Gilbert’s younger brother William had slipped into a deep coma, which doctors thought he would not recover. An even younger brother John, then began to examine his own soul. He saw that he was a sinner unfit for a holy God, and began to tell Gilbert about his apprehension that his wretched estate would end him up in hell, and how truly sorry for his sins he was now that he understood God in his holiness. Gilbert did not offer him hope of salvation in Christ, but instead reminded him of many other sins that John did not bring up. Gilbert did this for several days until he realized John was sincere in his repentance. Then Gilbert comforted John with the hope of Christ.

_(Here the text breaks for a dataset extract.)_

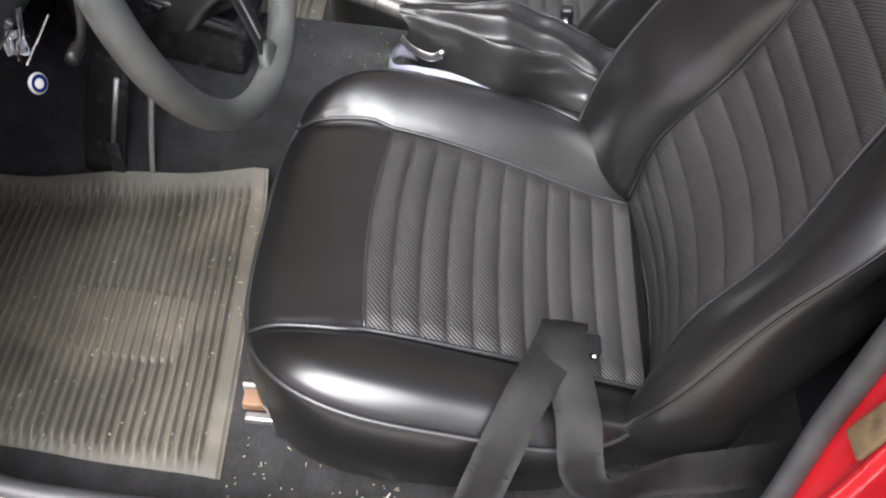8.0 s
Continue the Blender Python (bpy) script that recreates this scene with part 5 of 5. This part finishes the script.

That is what they meant to create with the ‘Terrors of the Law’ both in preaching and in personal witnessing.

Anonymous said...

That's a relief, (I think). Did you mean that the F.V. is a problem that can't be connected to OS/NS, or the F.V isn't a problem and isn't connected to the OS/NS?

One would hope the former and not the latter.

FWIW, I don't really see it that way myself it was worthy of a hour or two's thought (I'm a slow thinker). I myself see the F.V. warping off covenant theology in that the proponents of the F.V arer so focused on union with Christ they loose sight of the alien righteousness in His active obedience imputed to believers, to the point of denying it and trusting in their own good works. Similiarly, the Modernists were so focused on doing the work of the "kingdom of God" originally prompted by their post-millenialism that they totaly lost sight of Christ himself, and instead of his kingdom they were detemined to have their own.